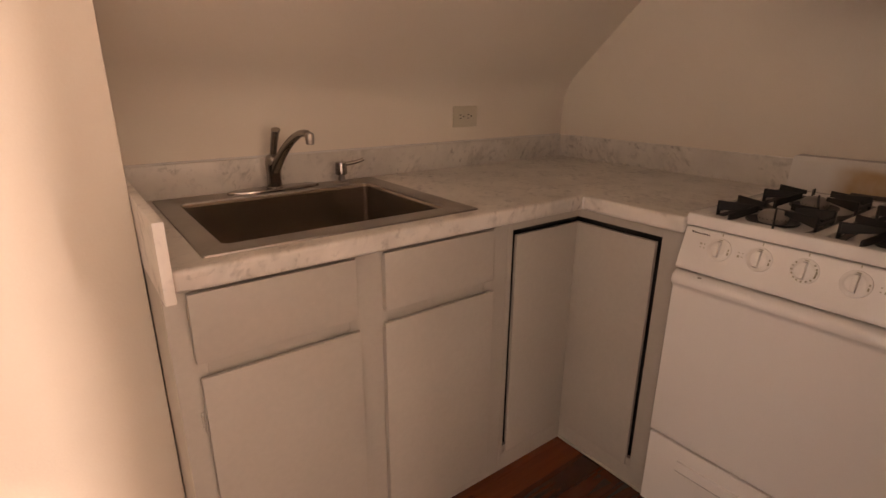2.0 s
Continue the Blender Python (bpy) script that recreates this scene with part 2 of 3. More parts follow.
def lathe(profile, centre=(0, 0, 0), steps=28, bm=None):
    """Turns (radius, height) pairs round the upright through centre."""
    one = bmesh.new()
    rings = []
    for rad, h in profile:
        if rad < 1e-6:
            rings.append([one.verts.new((centre[0], centre[1], centre[2] + h))])
        else:
            rings.append([one.verts.new((centre[0] + rad * math.cos(2 * math.pi * k / steps), centre[1] + rad * math.sin(2 * math.pi * k / steps), centre[2] + h)) for k in range(steps)])
    for a, b in zip(rings, rings[1:]):
        for k in range(steps):
            q = [a[k % len(a)], a[(k + 1) % len(a)], b[(k + 1) % len(b)], b[k % len(b)]]
            q = [v for i, v in enumerate(q) if v not in q[:i]]
            if len(q) > 2:
                one.faces.new(q)
    bmesh.ops.recalc_face_normals(one, faces=one.faces)
    return into(one, bm)


def tube(points, radius, steps=8, closed=False, bm=None, flat=1.0):
    """A round bar along points; radius may be a list; flat squeezes it upright."""
    one = bmesh.new()
    pts = [Vector(p) for p in points]
    n = len(pts)
    rads = radius if isinstance(radius, (list, tuple)) else [radius] * n
    rings, side = [], None
    for i, p in enumerate(pts):
        ahead = (pts[(i + 1) % n] if closed or i < n - 1 else p) - (pts[i - 1] if closed or i else p)
        ahead.normalize()
        if side is None:
            side = ahead.orthogonal().normalized() if abs(ahead.z) > 0.95 else ahead.cross(Vector((0, 0, 1))).normalized()
        side = (side - ahead * side.dot(ahead)).normalized()
        up = side.cross(ahead)
        rings.append([one.verts.new(p + rads[i] * (side * math.cos(2 * math.pi * k / steps) + up * flat * math.sin(2 * math.pi * k / steps))) for k in range(steps)])
    pairs = list(zip(rings, rings[1:])) + ([(rings[-1], rings[0])] if closed else [])
    for a, b in pairs:
        for k in range(steps):
            one.faces.new((a[k], a[(k + 1) % steps], b[(k + 1) % steps], b[k]))
    if not closed:
        one.faces.new(rings[0])
        one.faces.new(rings[-1])
    bmesh.ops.recalc_face_normals(one, faces=one.faces)
    return into(one, bm)


def curve(points, steps=6):
    """A smooth line through the points."""
    pts = [Vector(p) for p in points]
    out = []
    for i in range(len(pts) - 1):
        a, b, c, d = pts[max(i - 1, 0)], pts[i], pts[i + 1], pts[min(i + 2, len(pts) - 1)]
        for k in range(steps):
            t = k / steps
            out.append(0.5 * (2 * b + (c - a) * t + (2 * a - 5 * b + 4 * c - d) * t * t + (3 * b - a - 3 * c + d) * t ** 3))
    return out + [pts[-1]]


def mesh_of(name, bm, mat, angle=35):
    smooth(bm, angle)
    me = bpy.data.meshes.new(name)
    bm.to_mesh(me)
    bm.free()
    me.materials.append(mat)
    return me


def thing(name, base, label, category, group=""):
    """An Empty at a thing's base."""
    ob = new(name)
    ob.empty_display_size = 0.1
    ob.location = base
    return tagged(ob, label, category, group)


def part(name, bm, mat, parent, label="", angle=35):
    """One mesh, built in the room's own metres, under a thing or a part."""
    ob = new(name, bm if isinstance(bm, bpy.types.Mesh) else mesh_of(name, bm, mat, angle))
    ob.parent = parent
    ob.matrix_parent_inverse = Matrix.Translation(-parent.location)
    return tagged(ob, label)


def setting(name, bm, mat, label, category, angle=35):
    return tagged(new(name, mesh_of(name, bm, mat, angle)), label, category, "", "structure")


# ---- the room ----
FACE_Y, FACE_X, TOP = -0.656, -0.652, 0.91      # cabinet faces and worktop height
STUB_Y, STUB_X = -0.455, -1.843                  # the wall that ends beside the sink
SOUTH_Y, SOUTH_END = -1.628, -1.35
WEST, CEIL, REAR, FAR_EAST = -2.84, 2.35, -6.4, 2.2


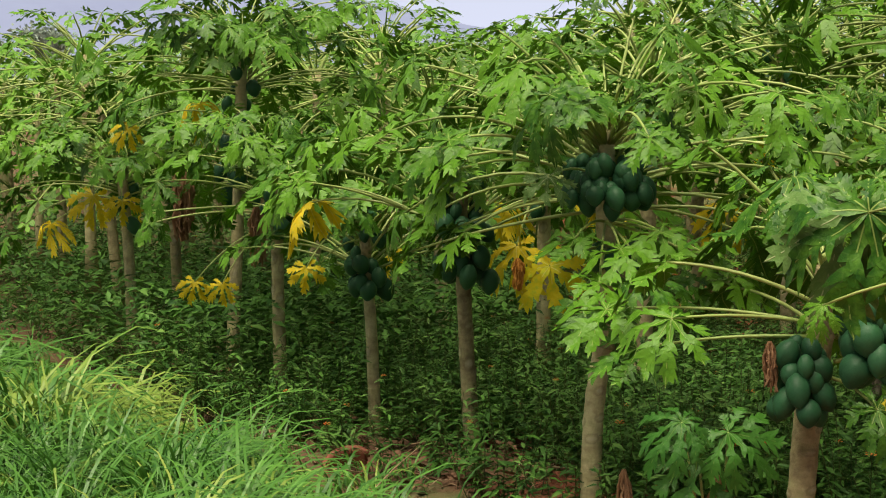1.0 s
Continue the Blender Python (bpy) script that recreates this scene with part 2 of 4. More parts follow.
def soil_material():
    m, n, l, b = material("red_soil", 0.92, 0.12)
    t1, t2, t3 = noise_tex(n, l, 0.5, 4.0), noise_tex(n, l, 5.0, 6.0, 0.65), noise_tex(n, l, 38.0, 4.0)
    r = ramp(n, [(0.25, (0.0927, 0.0262, 0.0154)), (0.5, (0.222, 0.0654, 0.0386)), (0.8, (0.309, 0.12, 0.0774))])
    l.new(mathn(n, l, "ADD", mathn(n, l, "MULTIPLY", t2.outputs["Fac"], 0.7), mathn(n, l, "MULTIPLY", t1.outputs["Fac"], 0.3)), r.inputs["Fac"])
    # duller brown earth along the grass verge
    place = n.new("ShaderNodeSeparateXYZ")
    l.new(n.new("ShaderNodeTexCoord").outputs["Object"], place.inputs[0])
    verge = n.new("ShaderNodeMapRange")
    verge.inputs["From Min"].default_value, verge.inputs["From Max"].default_value = 1.0, -0.4
    verge.inputs["To Max"].default_value = 0.8
    ragged = mathn(n, l, "MULTIPLY", mathn(n, l, "ADD", t1.outputs["Fac"], -0.5), 4.0)
    fringe = mathn(n, l, "MULTIPLY", mathn(n, l, "ADD", t2.outputs["Fac"], -0.5), 1.2)
    l.new(mathn(n, l, "ADD", place.outputs["X"], mathn(n, l, "ADD", ragged, fringe)), verge.inputs["Value"])
    soil = mixc(n, l, verge.outputs["Result"], r.outputs["Color"], (0.115, 0.08, 0.052))
    # thin green growth on the damp soil
    g = noise_tex(n, l, 0.9, 5.0, 0.6)
    gr = ramp(n, [(0.47, (0, 0, 0)), (0.60, (1, 1, 1))])
    mossy = ramp(n, [(0.3, (0.0464, 0.0813, 0.0268)), (0.55, (0.0922, 0.146, 0.0576)), (0.75, (0.12, 0.178, 0.0782))])
    l.new(mathn(n, l, "ADD", mathn(n, l, "MULTIPLY", t2.outputs["Fac"], 0.6), mathn(n, l, "MULTIPLY", t3.outputs["Fac"], 0.4)), mossy.inputs["Fac"])
    where = n.new("ShaderNodeSeparateXYZ")
    l.new(n.new("ShaderNodeTexCoord").outputs["Object"], where.inputs[0])
    damp = n.new("ShaderNodeMapRange")
    damp.inputs["From Min"].default_value, damp.inputs["From Max"].default_value = 1.6, 3.4
    damp.inputs["To Min"].default_value, damp.inputs["To Max"].default_value = -0.08, 0.09
    l.new(where.outputs["X"], damp.inputs["Value"])
    heap = n.new("ShaderNodeMapRange")
    heap.inputs["From Min"].default_value, heap.inputs["From Max"].default_value = 0.035, 0.10
    heap.inputs["To Min"].default_value, heap.inputs["To Max"].default_value = 0.0, -0.3
    l.new(where.outputs["Z"], heap.inputs["Value"])
    l.new(mathn(n, l, "ADD", mathn(n, l, "ADD", g.outputs["Fac"], damp.outputs["Result"]), heap.outputs["Result"]), gr.inputs["Fac"])
    colour = mixc(n, l, mathn(n, l, "MULTIPLY", gr.outputs["Color"], 0.75), soil, mossy.outputs["Color"])
    l.new(colour, b.inputs["Base Color"])
    bump(n, l, b, mathn(n, l, "ADD", t2.outputs["Fac"], mathn(n, l, "MULTIPLY", t3.outputs["Fac"], 0.5)), 0.8, 0.03)
    return m


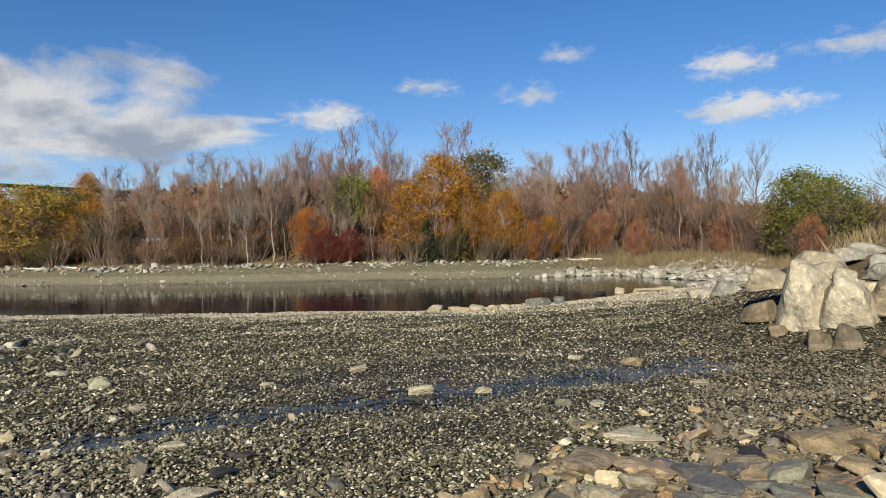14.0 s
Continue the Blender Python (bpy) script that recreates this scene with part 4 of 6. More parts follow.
flats(70.0, 62.35, 130, 24.5, 14.6, 5, 24, M_APT, "long pale five-storey apartment block on the hillside")
flats(61.45, 54.15, 130, 23.0, 16.0, 5, 21, M_APT, "pale apartment block with stacked balconies on the hillside")
flats(65.95, 62.9, 400, 45, 26, 8, 9, M_TAN, "grey tower block behind the apartments", 18)
b = flats(61.35, 57.7, 400, 45, 34, 10, 14, M_TOWERBLOCK, "dark wide tower block on the crest of the hill", 18)
part("lift_house", Shape().box(26, 36, 4, 12, 34, 39), M_TOWERBLOCK, b)
part("aerial", Shape().beam((30, 8, 39), (30, 8, 47), 0.5), M_STEEL, b)
b = flats(48.2, 46.55, 330, 44, 35, 10, 7, M_TOWERBLOCK, "dark brick tower block on the hill", 22)
part("lift_house", Shape().box(6, 17, 4, 12, 35, 38), M_TOWERBLOCK, b)
flats(39.9, 38.0, 230, 38, 16, 5, 7, M_TOWERBLOCK, "low brick apartment house near the bridge approach", 16, False)
flats(79.2, 77.6, 150, 27, 9, 3, 6, M_TOWERBLOCK, "small brick flats among the trees", 12, False)
flats(76.6, 75.4, 150, 26, 8, 3, 5, M_APT, "small pale flats among the trees", 12, False)
flats(120.5, 117.0, 240, 26, 20, 6, 9, M_TAN, "tan institutional block on the low hill", 18, False)
flats(124.0, 121.4, 200, 20, 20, 5, 8, M_TAN, "tan block with flat roof on the low hill", 18, False)
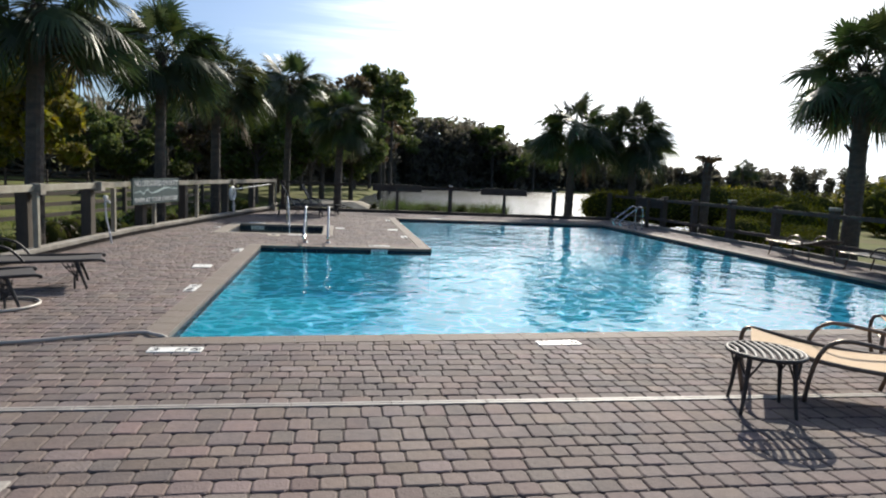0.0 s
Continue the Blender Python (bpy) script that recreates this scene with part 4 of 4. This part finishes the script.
THREE, FOUR = ("3", "\u00bd", "FT", "o"), ("4", " ", "FT", "o")
marker(-2.78, 1.83, 0, ("3", " ", "FT", "o"))
marker(0.942, 2.05, 3.0, ("3", " ", "FT", "o"))
marker(-3.295, 4.88, -90, THREE)
marker(-3.33, 9.10, -90, THREE)
marker(-0.40, 10.38, 180, FOUR)
marker(0.40, 12.6, -90, FOUR)
marker(0.40, 18.3, -90, FOUR)
marker(2.3, 19.86, 180, FOUR)
PLAIN = "plain white tile strip beside the spa"
marker(-2.36, 12.37, 0, (" ", " ", " ", " "), PLAIN)
marker(-4.60, 13.9, -90, ("3", "FT"))
marker(-3.75, 15.68, 0, (" ", " ", " ", " "), PLAIN)


def wall_marker(x, y, z, turn, text):
    """White depth tiles on the dark band under the coping."""
    root = thing("depth_marker", pose(x, y, z, 90, 0, turn), "white depth tiles on the pool wall above the water", "marker", "depth markers")
    for k in range(len(text)):
        bm = bmesh.new()
        x0 = (k - len(text) / 2) * 0.125
        box(bm, (x0 + 0.004, -0.05, -0.004), (x0 + 0.121, 0.05, 0.012), 0.002)
        part("tile", bm, M_WHITE, root)
        lettering("figure", text[k], 0.10, 0.001, 0.07, pose(x0 + 0.0625, -0.036, 0.0126), M_BLACKPAINT, root, "dark painted figure")


wall_marker(-0.42, 9.99, -0.088, 0, "4FT")
wall_marker(-3.70, sy1 - 0.008, -0.108, 0, "3FT")


def lid(x, y, s, label="white square skimmer lid with finger holes", pull=False):
    root = thing("skimmer_lid", pose(x, y, 0.003, 0, 0, random.uniform(-2, 2)), label, "lid", "skimmer lids")
    bm = bmesh.new()
    box(bm, (-s / 2, -s / 2, -0.015), (s / 2, s / 2, 0.006), 0.006)
    part("plate", bm, M_CREAM if pull else M_WHITE, root)
    if pull:
        bm = bmesh.new()
        tube(bm, [(0.042 * math.cos(k * math.tau / 16), 0.030 * math.sin(k * math.tau / 16), 0.012) for k in range(16)], 0.006, 6, closed=True)
        tube(bm, [(0.042, 0, 0.006), (0.052, 0.01, 0.016), (0.066, 0.012, 0.010)], 0.006, 6)
        part("ring_pull", bm, M_STEEL, root, "small steel ring pull", smooth=True)
        return
    for xx in (-0.035, 0.035):
        bm = bmesh.new()
        bmesh.ops.create_cone(bm, cap_ends=True, segments=12, radius1=0.011, radius2=0.011, depth=0.002, matrix=Matrix.Translation((xx, 0, 0.0072)))
        part("finger_hole", bm, M_BLACKPAINT, root)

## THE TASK
Look through the records and gather every line containing "script".

## WRITTEN SOLUTION
Continue the Blender Python (bpy) script that recreates this scene with part 2 of 3. More parts follow.
Continue the Blender Python (bpy) script that recreates this scene with part 2 of 4. More parts follow.
Continue the Blender Python (bpy) script that recreates this scene with part 4 of 6. More parts follow.
Continue the Blender Python (bpy) script that recreates this scene with part 4 of 4. This part finishes the script.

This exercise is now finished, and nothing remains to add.